◆ **Information provided**
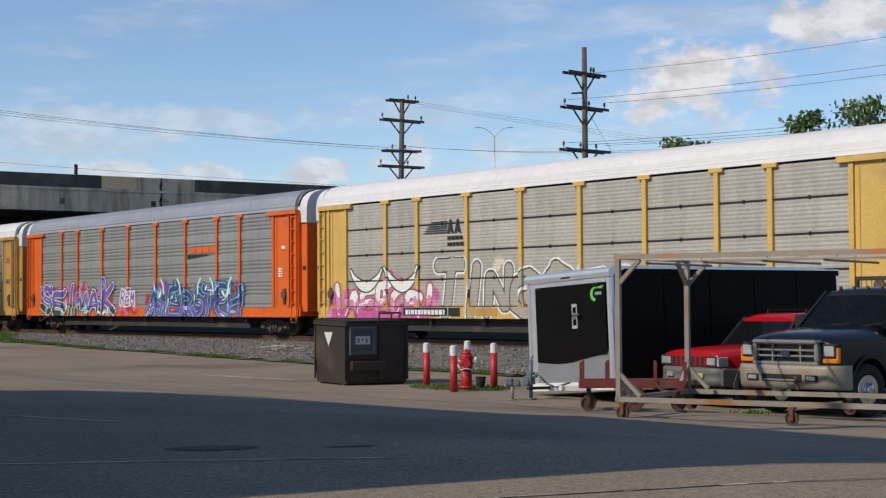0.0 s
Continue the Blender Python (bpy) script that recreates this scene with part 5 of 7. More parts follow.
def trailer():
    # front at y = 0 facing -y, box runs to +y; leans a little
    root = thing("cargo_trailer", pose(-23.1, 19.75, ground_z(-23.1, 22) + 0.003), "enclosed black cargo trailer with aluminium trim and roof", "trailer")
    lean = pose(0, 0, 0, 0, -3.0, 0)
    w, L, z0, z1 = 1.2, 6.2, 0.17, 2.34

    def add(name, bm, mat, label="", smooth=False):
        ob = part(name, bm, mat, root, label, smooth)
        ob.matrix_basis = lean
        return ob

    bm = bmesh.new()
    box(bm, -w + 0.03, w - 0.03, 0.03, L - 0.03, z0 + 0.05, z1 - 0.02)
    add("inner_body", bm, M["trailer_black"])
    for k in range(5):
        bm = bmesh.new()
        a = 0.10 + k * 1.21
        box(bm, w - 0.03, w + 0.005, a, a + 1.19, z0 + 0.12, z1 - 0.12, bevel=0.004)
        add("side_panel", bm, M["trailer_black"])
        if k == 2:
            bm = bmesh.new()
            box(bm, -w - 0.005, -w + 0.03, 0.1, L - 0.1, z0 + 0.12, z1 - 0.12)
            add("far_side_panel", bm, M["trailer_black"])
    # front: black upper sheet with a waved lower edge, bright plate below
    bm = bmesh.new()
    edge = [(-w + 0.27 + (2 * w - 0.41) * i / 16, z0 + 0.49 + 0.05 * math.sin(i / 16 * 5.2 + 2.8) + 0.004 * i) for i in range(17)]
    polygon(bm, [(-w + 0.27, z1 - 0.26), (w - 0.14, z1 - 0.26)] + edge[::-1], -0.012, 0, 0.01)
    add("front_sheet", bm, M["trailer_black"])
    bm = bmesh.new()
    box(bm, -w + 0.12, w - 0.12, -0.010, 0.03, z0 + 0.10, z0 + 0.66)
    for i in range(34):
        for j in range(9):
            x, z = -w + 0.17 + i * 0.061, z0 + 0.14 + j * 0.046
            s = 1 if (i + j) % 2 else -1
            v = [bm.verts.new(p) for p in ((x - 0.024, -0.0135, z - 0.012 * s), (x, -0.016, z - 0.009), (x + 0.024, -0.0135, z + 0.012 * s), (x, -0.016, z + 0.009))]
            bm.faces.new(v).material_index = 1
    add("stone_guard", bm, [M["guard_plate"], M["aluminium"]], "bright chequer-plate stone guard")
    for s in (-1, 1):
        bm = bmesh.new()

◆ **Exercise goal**
Please write out all of the material above without changing a word, and omit any pictures.

◆ **Task output**
0.0 s
Continue the Blender Python (bpy) script that recreates this scene with part 5 of 7. More parts follow.
def trailer():
    # front at y = 0 facing -y, box runs to +y; leans a little
    root = thing("cargo_trailer", pose(-23.1, 19.75, ground_z(-23.1, 22) + 0.003), "enclosed black cargo trailer with aluminium trim and roof", "trailer")
    lean = pose(0, 0, 0, 0, -3.0, 0)
    w, L, z0, z1 = 1.2, 6.2, 0.17, 2.34

    def add(name, bm, mat, label="", smooth=False):
        ob = part(name, bm, mat, root, label, smooth)
        ob.matrix_basis = lean
        return ob

    bm = bmesh.new()
    box(bm, -w + 0.03, w - 0.03, 0.03, L - 0.03, z0 + 0.05, z1 - 0.02)
    add("inner_body", bm, M["trailer_black"])
    for k in range(5):
        bm = bmesh.new()
        a = 0.10 + k * 1.21
        box(bm, w - 0.03, w + 0.005, a, a + 1.19, z0 + 0.12, z1 - 0.12, bevel=0.004)
        add("side_panel", bm, M["trailer_black"])
        if k == 2:
            bm = bmesh.new()
            box(bm, -w - 0.005, -w + 0.03, 0.1, L - 0.1, z0 + 0.12, z1 - 0.12)
            add("far_side_panel", bm, M["trailer_black"])
    # front: black upper sheet with a waved lower edge, bright plate below
    bm = bmesh.new()
    edge = [(-w + 0.27 + (2 * w - 0.41) * i / 16, z0 + 0.49 + 0.05 * math.sin(i / 16 * 5.2 + 2.8) + 0.004 * i) for i in range(17)]
    polygon(bm, [(-w + 0.27, z1 - 0.26), (w - 0.14, z1 - 0.26)] + edge[::-1], -0.012, 0, 0.01)
    add("front_sheet", bm, M["trailer_black"])
    bm = bmesh.new()
    box(bm, -w + 0.12, w - 0.12, -0.010, 0.03, z0 + 0.10, z0 + 0.66)
    for i in range(34):
        for j in range(9):
            x, z = -w + 0.17 + i * 0.061, z0 + 0.14 + j * 0.046
            s = 1 if (i + j) % 2 else -1
            v = [bm.verts.new(p) for p in ((x - 0.024, -0.0135, z - 0.012 * s), (x, -0.016, z - 0.009), (x + 0.024, -0.0135, z + 0.012 * s), (x, -0.016, z + 0.009))]
            bm.faces.new(v).material_index = 1
    add("stone_guard", bm, [M["guard_plate"], M["aluminium"]], "bright chequer-plate stone guard")
    for s in (-1, 1):
        bm = bmesh.new()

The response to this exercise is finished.